哲星「拓真の場合は、小学校の五年六年で幼年の部、少年の部優勝を取らせていただきました。青年に出るまで期間がありましたので、中学の三年間は声を出しませんでした。高校に入りまして声も安定してきましたので、吟を再開させました」
――最後に今後の目標についてお聞きして、今回のインタービューを終わりにしたいと思います。
拓真「コンクールには何年も出ることがないでしょうから、週一回の練習に力を入れたいですし、今までコンクール中心に稽古してきたものですから、まだまだ知っている漢詩の数が少ないので、もっと漢詩の勉強をしたいです」
――宗家にお聞きします。優勝されたわけですが、今後の拓真さんの方向性について指導者としての立場で何かございますか?
哲星「先ほども申しましたが、粋心流という流派を引き継いで二代目という立場にはありますが、まだまだ私自身が勉強の途上にあり、その中で自分が納得して身につけたものを伝えていきたいという姿勢です。
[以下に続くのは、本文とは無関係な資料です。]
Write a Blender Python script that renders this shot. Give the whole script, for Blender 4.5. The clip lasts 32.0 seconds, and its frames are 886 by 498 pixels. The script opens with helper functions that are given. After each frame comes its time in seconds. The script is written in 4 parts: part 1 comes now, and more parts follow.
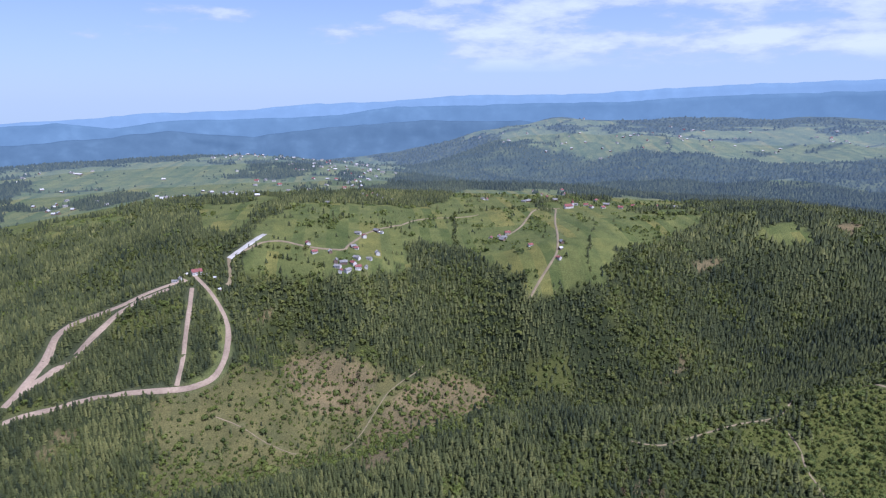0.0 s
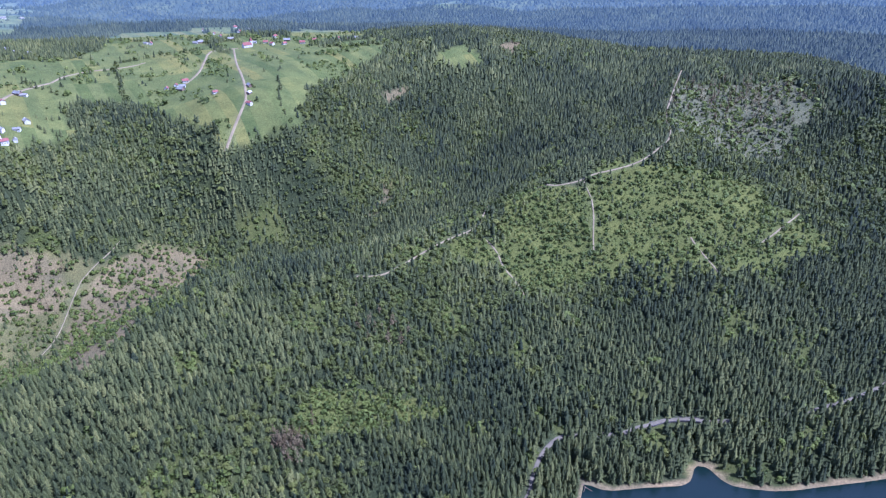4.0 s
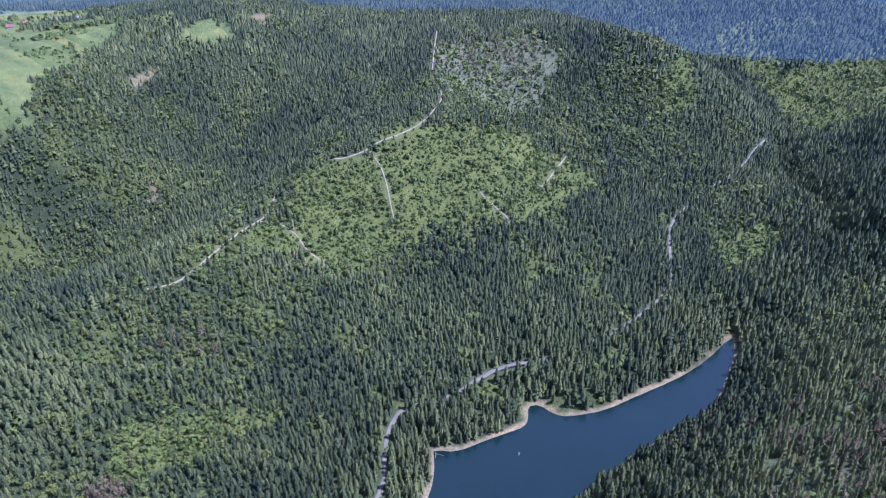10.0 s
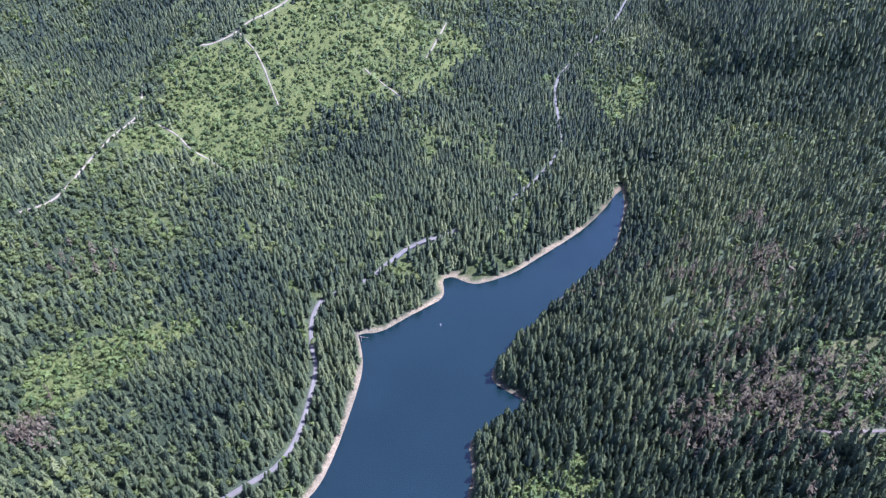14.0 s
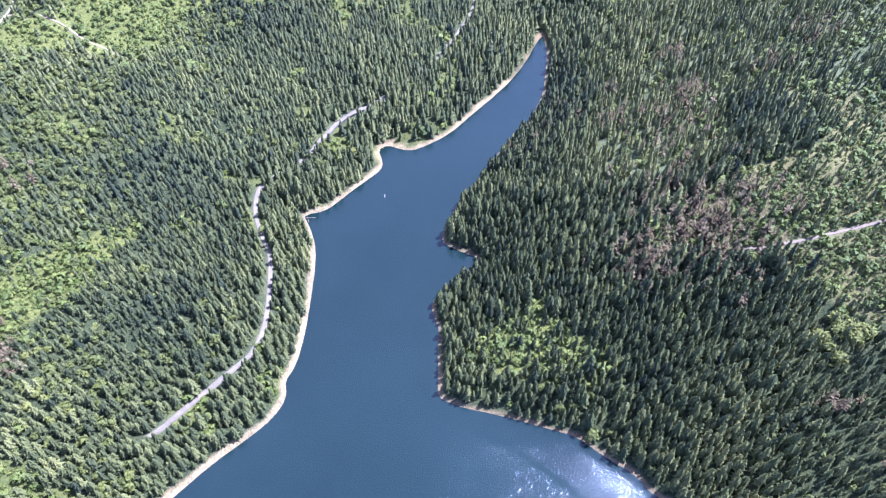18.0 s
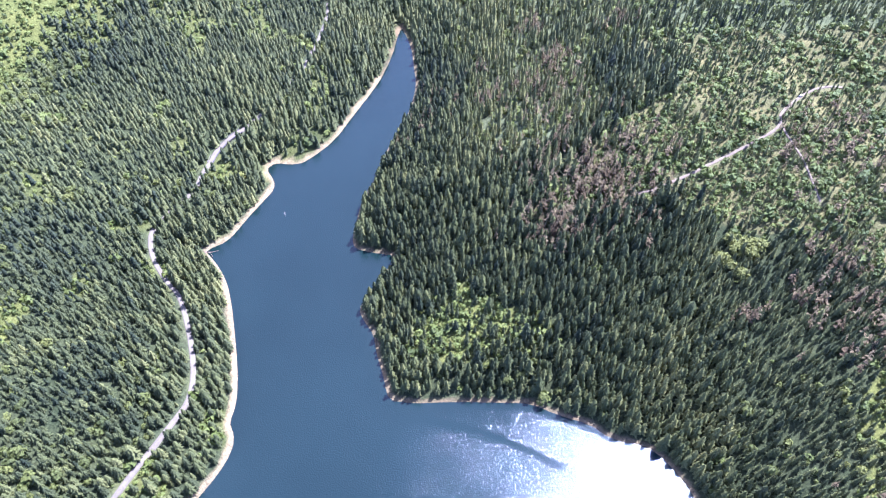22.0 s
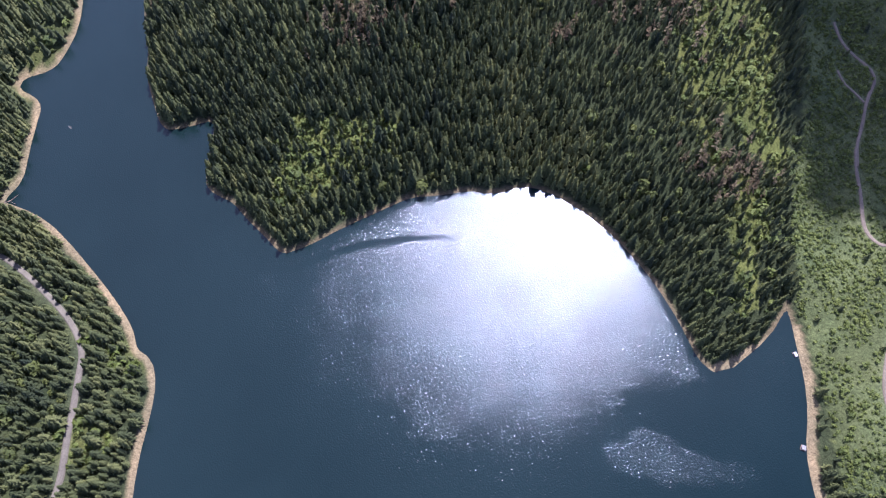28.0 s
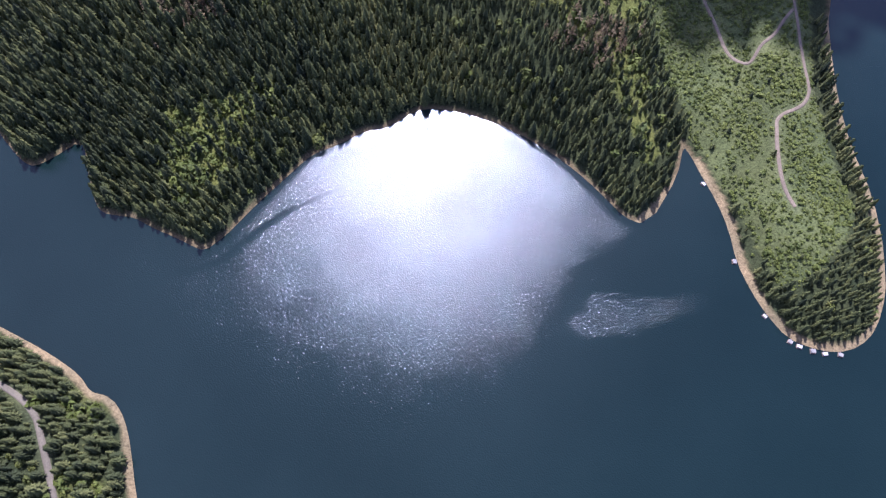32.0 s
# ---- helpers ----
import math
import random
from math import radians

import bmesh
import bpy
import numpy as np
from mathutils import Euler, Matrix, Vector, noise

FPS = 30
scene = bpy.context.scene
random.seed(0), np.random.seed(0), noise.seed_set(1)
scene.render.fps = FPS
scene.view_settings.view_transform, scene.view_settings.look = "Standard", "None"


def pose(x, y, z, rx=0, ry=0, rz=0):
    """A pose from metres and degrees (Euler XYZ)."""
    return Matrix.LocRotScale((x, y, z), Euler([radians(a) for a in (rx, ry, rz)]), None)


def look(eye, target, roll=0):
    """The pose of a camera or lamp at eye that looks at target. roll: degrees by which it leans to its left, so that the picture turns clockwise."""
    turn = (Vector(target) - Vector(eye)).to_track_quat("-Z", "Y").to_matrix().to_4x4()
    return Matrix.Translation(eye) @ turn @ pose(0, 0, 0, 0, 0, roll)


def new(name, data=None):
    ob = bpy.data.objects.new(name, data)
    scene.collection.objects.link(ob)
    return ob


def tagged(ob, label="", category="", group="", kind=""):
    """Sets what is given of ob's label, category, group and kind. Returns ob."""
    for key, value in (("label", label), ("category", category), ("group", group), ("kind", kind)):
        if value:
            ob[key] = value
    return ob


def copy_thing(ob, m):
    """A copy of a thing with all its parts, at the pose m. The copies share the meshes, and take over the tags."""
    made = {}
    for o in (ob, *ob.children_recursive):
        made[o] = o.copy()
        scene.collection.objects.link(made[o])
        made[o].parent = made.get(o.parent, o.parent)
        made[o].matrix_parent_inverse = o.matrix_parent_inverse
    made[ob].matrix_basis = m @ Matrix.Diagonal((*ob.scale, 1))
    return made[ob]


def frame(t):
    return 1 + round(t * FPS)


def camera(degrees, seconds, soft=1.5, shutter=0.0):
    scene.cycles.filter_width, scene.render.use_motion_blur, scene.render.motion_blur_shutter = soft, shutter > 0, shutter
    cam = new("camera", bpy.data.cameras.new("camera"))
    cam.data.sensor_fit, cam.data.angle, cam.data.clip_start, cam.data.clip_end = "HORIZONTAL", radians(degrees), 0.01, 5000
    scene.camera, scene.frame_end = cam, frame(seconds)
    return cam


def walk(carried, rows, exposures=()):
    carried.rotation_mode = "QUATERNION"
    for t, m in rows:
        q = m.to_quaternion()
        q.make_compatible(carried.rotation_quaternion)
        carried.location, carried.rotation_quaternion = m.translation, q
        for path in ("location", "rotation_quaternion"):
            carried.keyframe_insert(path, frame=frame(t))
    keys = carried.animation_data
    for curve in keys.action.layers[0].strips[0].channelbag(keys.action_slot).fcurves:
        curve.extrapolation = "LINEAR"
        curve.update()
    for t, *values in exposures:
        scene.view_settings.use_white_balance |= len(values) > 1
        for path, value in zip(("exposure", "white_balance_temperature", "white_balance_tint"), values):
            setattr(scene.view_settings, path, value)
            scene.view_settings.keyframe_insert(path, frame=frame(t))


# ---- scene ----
cam = camera(66.0, 32.0, soft=1.2)
PATH = [
    (0, (75.58, -227.12, 504.81), (75.58, -31.79, 461.84), -0.31),
    (0.5, (73.42, -223.28, 504.51), (84.98, -28.27, 461.64), -0.32),
    (1, (71.26, -219.41, 504.2), (96.57, -26.1, 459.58), -0.35),
    (1.5, (69.13, -215.46, 503.92), (102.39, -26.34, 448.0), -0.34),
    (2, (67.06, -211.43, 503.69), (106.24, -27.52, 435.56), -0.29),
    (2.5, (65.08, -207.36, 503.5), (109.57, -29.52, 423.53), -0.32),
    (3, (63.21, -203.26, 503.35), (116.7, -31.5, 415.95), -0.27),
    (3.5, (61.44, -199.15, 503.2), (129.11, -32.44, 415.86), -0.29),
    (4, (59.76, -195.08, 503.0), (140.84, -34.43, 415.71), -0.30),
    (4.5, (58.18, -191.02, 502.73), (148.9, -35.55, 415.56), -0.34),
    (6.5, (52.28, -174.81, 501.36), (150.14, -24.23, 413.35), -0.13),
    (7, (50.91, -170.82, 500.93), (152.09, -23.05, 411.89), -0.08),
    (7.5, (49.62, -166.9, 500.4), (154.75, -22.52, 410.39), -0.06),
    (8, (48.36, -163.08, 499.81), (157.35, -22.24, 408.78), -0.08),
    (8.5, (47.08, -159.35, 499.22), (160.39, -22.59, 407.25), -0.09),
    (9, (45.77, -155.66, 498.66), (165.4, -25.12, 405.66), -0.03),
    (9.5, (44.46, -152.01, 498.18), (172.39, -30.35, 404.19), 0.03),
    (10, (43.14, -148.41, 497.82), (174.18, -30.91, 402.84), 0.02),
    (10.5, (41.84, -144.93, 497.63), (174.1, -29.6, 401.68), 0.06),
    (11, (40.57, -141.57, 497.62), (174.19, -28.97, 400.33), 0.06),
    (11.5, (39.32, -138.32, 497.8), (172.62, -29.61, 395.76), 0.07),
    (12, (38.1, -135.12, 498.19), (171.02, -30.63, 391.36), 0.06),
    (12.5, (36.88, -131.94, 498.8), (171.05, -34.31, 387.15), 0.04),
    (13, (35.65, -128.73, 499.65), (170.85, -38.26, 383.3), 0.00),
    (13.5, (34.39, -125.5, 500.73), (170.16, -42.27, 379.73), 0.01),
    (14, (33.07, -122.24, 502.02), (168.04, -44.77, 376.39), 0.05),
    (14.5, (31.69, -118.97, 503.47), (164.41, -45.69, 373.04), 0.04),
    (16.5, (25.86, -105.82, 509.75), (146.11, -49.69, 360.11), -0.11),
    (17, (24.51, -102.51, 511.12), (142.57, -52.2, 357.72), -0.07),
    (17.5, (23.29, -99.17, 512.24), (141.3, -53.04, 357.49), -0.07),
    (18, (22.18, -95.79, 513.1), (141.19, -52.89, 358.2), -0.06),
    (18.5, (21.14, -92.39, 513.73), (140.95, -52.32, 358.68), -0.03),
    (19, (20.13, -88.95, 514.15), (140.59, -51.31, 359.0), -0.03),
    (19.5, (19.1, -85.49, 514.4), (140.13, -50.23, 359.14), -0.10),
    (20, (18.01, -82.05, 514.54), (139.77, -49.67, 359.22), -0.18),
    (20.5, (16.83, -78.63, 514.59), (139.79, -51.39, 359.23), -0.22),
    (21, (15.57, -75.23, 514.54), (139.59, -53.18, 359.2), -0.27),
    (21.5, (14.24, -71.83, 514.38), (139.12, -55.04, 359.06), -0.32),
    (22, (12.85, -68.4, 514.08), (138.5, -58.62, 358.79), -0.30),
    (22.5, (11.38, -64.95, 513.63), (137.09, -61.68, 358.11), -0.27),
    (23, (9.89, -61.45, 512.95), (132.97, -63.2, 355.32), -0.27),
    (23.5, (8.42, -57.92, 511.97), (125.33, -63.96, 349.81), -0.26),
    (24, (7.06, -54.35, 510.67), (118.71, -64.21, 345.02), -0.24),
    (24.5, (5.83, -50.75, 509.06), (117.17, -64.88, 343.52), -0.22),
    (26.5, (1.57, -36.19, 501.75), (95.72, -64.93, 327.65), -0.38),
    (27, (0.68, -32.55, 500.31), (89.58, -63.79, 323.89), -0.37),
    (27.5, (-0.02, -28.92, 499.31), (83.46, -62.42, 320.68), -0.34),
    (28, (-0.54, -25.33, 498.74), (77.93, -60.87, 318.24), -0.26),
    (28.5, (-0.85, -21.78, 498.48), (72.09, -59.11, 316.03), -0.20),
    (29, (-0.96, -18.31, 498.43), (66.27, -57.03, 314.09), -0.16),
    (29.5, (-0.92, -14.97, 498.49), (61.28, -55.02, 312.67), -0.06),
    (30, (-0.77, -11.76, 498.66), (59.45, -54.02, 312.68), 0.02),
    (30.5, (-0.56, -8.68, 498.89), (57.66, -52.99, 312.75), 0.14),
    (31, (-0.35, -5.72, 499.19), (55.58, -52.16, 312.87), 0.26),
    (31.5, (-0.16, -2.84, 499.56), (53.13, -51.73, 313.1), 0.43),
    (32, (0.0, -0.0, 499.99), (50.46, -51.28, 313.37), 0.54),
]
walk(cam, [(t, look(eye, target, roll)) for t, eye, target, roll in PATH],
     exposures=[(0, 0.04, 4500, 43), (1, 0.08, 4500, 43), (2.5, 0.48, 4150, 47), (4, 0.72, 4080, 49), (9, 0.87, 4040, 50), (14, 1.35, 4080, 51), (17, 1.86, 4200, 52), (19, 2.13, 4250, 52), (22, 2.17, 4300, 52), (24.5, 1.68, 4420, 51), (26.5, 1.2, 4500, 50), (29, 0.88, 4540, 51), (32, 0.84, 4580, 52)])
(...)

時代は変わっていますから、当然その時代にあった吟詠のあり方はあるわけですが、財団の方針である伝統芸術として吟詠を育てたいという方針にそって、ただ時代に迎合するのではなく、伝統芸術として吟詠をとらえ、発展させていきたいと考えています」
――拓真さん、三代目を引き継ぐ気はありますか?
拓真「ゆくゆくは後を継ぎたいと思っています」(笑)
――本日はお忙しい中、ありがとうございました。今後のご活躍を期待しております。